▶ Task objective
What is the number of lines in the data holding the word "Python"? Give that number by itself.
· · · · ·
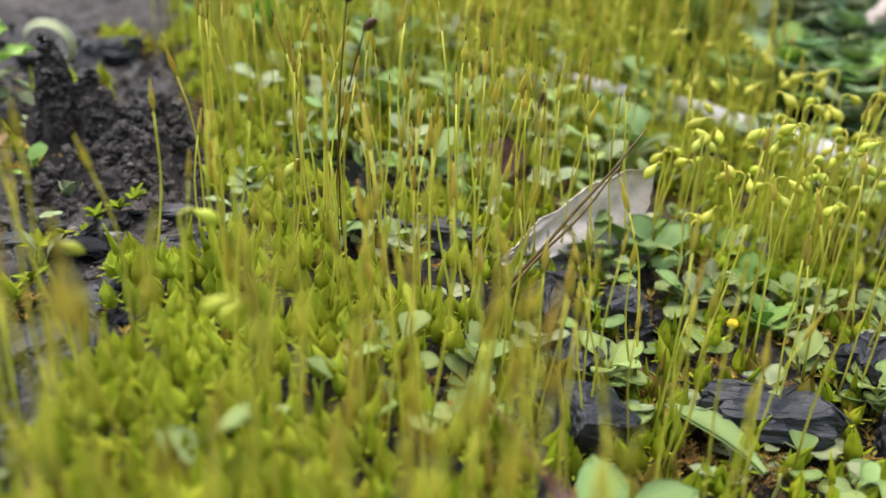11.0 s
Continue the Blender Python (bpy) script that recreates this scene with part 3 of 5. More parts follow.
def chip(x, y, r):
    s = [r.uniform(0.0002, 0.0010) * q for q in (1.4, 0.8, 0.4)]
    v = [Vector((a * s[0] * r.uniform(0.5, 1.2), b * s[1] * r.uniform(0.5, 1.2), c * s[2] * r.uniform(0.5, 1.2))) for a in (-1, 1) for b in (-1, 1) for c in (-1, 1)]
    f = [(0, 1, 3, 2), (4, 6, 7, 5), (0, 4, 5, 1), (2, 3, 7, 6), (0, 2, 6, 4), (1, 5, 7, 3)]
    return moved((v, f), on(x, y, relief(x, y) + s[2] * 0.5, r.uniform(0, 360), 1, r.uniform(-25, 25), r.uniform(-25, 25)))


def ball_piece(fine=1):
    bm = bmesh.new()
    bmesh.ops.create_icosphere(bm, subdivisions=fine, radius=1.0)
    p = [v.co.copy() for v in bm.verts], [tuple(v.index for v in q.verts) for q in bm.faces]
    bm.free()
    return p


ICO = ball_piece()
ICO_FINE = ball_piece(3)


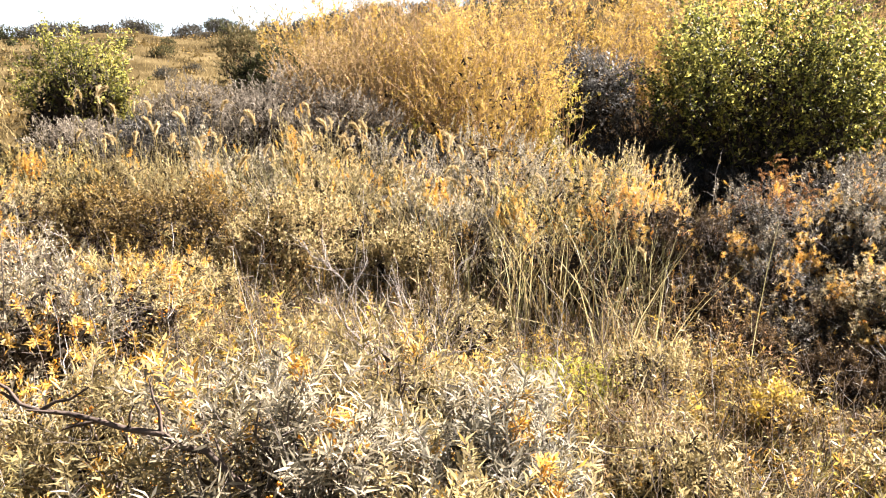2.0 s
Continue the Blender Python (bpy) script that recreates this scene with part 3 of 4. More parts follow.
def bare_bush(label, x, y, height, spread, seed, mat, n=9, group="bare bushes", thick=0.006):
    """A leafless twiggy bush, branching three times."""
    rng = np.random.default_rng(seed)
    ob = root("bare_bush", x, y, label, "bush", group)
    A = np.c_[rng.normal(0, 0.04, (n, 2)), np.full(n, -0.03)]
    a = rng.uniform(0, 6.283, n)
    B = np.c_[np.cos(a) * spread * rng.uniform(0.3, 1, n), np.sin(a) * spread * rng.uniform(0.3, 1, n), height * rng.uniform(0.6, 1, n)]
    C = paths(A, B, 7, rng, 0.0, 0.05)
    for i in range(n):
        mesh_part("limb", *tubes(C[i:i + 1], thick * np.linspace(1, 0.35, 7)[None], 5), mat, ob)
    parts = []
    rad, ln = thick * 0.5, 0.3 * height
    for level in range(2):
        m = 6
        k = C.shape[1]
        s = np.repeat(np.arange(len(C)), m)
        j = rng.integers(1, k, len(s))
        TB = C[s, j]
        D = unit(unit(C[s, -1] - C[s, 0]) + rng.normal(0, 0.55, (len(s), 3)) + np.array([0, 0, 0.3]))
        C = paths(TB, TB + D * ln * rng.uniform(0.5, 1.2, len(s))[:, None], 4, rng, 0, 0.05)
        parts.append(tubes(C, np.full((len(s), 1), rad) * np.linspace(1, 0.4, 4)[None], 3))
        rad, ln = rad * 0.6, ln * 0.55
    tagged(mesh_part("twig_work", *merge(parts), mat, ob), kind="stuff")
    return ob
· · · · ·
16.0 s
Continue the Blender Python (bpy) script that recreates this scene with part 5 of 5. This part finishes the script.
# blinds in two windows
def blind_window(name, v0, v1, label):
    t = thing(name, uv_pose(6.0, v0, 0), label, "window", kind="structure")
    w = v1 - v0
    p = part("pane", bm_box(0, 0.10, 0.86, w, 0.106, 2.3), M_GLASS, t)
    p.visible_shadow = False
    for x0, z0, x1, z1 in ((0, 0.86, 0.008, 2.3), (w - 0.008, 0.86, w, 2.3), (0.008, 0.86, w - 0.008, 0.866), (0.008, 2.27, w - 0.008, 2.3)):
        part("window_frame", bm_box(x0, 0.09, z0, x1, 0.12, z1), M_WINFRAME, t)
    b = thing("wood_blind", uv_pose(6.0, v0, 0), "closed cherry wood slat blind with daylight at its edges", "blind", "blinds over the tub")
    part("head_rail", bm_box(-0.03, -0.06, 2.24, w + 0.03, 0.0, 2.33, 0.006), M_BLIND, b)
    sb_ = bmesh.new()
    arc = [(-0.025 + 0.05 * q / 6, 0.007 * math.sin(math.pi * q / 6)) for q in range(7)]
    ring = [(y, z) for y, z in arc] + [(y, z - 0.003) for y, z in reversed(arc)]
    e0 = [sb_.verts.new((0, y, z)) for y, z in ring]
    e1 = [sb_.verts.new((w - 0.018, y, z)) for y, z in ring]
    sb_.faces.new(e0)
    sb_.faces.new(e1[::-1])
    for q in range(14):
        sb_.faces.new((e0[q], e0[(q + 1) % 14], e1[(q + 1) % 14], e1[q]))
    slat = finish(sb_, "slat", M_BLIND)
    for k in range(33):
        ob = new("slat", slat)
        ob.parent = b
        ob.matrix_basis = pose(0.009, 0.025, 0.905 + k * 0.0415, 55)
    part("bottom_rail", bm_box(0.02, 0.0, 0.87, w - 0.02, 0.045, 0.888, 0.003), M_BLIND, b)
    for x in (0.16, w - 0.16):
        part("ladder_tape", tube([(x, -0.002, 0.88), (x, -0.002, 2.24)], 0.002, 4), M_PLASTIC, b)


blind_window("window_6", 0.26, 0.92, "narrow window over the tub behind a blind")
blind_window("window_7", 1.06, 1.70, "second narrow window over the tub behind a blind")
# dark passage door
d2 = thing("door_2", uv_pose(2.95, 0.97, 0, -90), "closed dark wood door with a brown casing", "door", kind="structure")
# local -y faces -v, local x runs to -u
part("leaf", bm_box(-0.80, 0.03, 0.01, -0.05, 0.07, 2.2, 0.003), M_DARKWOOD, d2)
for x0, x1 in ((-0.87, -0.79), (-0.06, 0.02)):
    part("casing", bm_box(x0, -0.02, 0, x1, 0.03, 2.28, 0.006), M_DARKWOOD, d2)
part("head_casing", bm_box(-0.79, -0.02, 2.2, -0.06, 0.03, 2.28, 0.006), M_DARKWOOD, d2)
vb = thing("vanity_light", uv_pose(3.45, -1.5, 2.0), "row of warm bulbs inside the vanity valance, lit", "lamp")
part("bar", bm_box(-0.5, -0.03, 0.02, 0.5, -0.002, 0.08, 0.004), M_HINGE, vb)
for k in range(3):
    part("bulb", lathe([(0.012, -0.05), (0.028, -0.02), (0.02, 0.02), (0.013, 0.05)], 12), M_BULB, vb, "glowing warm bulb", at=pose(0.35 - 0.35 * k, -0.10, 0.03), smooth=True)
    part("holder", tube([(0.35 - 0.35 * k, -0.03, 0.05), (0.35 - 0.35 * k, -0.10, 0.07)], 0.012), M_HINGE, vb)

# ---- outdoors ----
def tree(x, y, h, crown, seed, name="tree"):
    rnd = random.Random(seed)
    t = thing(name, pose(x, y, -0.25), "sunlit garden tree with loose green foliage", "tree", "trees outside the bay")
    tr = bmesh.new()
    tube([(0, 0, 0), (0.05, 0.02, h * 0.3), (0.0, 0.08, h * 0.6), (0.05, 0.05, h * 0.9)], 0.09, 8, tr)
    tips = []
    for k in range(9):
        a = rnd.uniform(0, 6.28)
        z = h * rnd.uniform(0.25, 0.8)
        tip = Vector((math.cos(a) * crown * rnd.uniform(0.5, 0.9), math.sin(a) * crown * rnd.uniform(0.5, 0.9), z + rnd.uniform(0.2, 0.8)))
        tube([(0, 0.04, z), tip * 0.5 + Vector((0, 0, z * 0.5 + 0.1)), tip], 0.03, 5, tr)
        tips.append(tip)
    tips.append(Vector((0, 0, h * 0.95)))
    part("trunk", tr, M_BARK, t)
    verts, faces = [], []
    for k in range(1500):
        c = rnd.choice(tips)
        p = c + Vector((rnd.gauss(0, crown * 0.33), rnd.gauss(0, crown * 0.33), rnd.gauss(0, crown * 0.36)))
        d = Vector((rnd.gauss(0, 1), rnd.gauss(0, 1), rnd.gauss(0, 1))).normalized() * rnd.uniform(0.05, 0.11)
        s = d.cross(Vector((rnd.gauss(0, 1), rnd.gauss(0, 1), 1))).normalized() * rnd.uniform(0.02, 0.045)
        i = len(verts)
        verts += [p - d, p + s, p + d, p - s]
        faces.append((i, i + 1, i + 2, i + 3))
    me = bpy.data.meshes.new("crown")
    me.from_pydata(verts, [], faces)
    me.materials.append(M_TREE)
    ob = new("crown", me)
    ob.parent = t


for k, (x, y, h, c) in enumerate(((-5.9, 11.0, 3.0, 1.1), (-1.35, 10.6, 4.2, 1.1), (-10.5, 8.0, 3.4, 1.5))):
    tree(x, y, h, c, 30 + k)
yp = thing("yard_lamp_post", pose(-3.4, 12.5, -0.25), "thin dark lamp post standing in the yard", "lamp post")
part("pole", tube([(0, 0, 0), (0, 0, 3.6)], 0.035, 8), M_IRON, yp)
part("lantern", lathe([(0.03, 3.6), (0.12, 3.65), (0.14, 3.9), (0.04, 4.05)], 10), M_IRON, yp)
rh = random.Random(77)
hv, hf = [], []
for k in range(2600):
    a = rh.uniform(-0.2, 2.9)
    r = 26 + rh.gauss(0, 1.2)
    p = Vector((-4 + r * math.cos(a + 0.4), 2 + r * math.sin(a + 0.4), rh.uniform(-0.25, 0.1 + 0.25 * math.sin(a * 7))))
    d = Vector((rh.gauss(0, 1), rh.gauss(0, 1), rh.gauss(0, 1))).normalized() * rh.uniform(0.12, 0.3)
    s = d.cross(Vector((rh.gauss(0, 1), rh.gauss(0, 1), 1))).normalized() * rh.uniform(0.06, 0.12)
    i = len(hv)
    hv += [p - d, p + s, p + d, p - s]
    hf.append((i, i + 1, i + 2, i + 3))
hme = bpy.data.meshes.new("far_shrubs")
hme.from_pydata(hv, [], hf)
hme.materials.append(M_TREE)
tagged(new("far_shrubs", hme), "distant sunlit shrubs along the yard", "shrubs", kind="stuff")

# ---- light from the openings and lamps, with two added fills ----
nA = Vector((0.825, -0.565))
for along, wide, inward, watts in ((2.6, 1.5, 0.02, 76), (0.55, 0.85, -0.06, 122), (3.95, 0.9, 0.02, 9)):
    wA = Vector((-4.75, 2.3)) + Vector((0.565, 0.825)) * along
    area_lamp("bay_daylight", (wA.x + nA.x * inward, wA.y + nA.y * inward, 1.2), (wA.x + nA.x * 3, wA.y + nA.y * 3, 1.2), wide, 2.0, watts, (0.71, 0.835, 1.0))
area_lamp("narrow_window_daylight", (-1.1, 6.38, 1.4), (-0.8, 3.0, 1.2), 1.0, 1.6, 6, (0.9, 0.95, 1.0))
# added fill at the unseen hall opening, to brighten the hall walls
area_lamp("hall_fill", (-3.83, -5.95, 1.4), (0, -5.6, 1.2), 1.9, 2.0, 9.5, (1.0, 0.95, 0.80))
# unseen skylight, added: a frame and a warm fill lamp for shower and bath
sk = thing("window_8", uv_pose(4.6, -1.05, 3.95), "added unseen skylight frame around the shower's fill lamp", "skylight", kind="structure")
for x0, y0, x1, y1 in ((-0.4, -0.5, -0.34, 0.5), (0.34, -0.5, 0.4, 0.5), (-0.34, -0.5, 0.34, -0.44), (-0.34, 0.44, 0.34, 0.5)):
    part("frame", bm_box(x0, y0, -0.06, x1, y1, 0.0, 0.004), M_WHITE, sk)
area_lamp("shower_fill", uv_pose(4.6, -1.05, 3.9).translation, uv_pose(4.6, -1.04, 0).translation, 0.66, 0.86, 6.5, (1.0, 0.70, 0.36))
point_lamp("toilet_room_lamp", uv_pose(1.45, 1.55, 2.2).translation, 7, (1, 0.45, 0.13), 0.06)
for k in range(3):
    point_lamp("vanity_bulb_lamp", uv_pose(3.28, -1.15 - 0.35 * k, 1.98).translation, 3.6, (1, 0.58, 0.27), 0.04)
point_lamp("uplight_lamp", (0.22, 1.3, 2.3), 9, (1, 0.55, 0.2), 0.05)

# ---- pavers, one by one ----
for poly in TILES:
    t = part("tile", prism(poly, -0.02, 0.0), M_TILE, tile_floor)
· · · · ·
▶ Written reply
3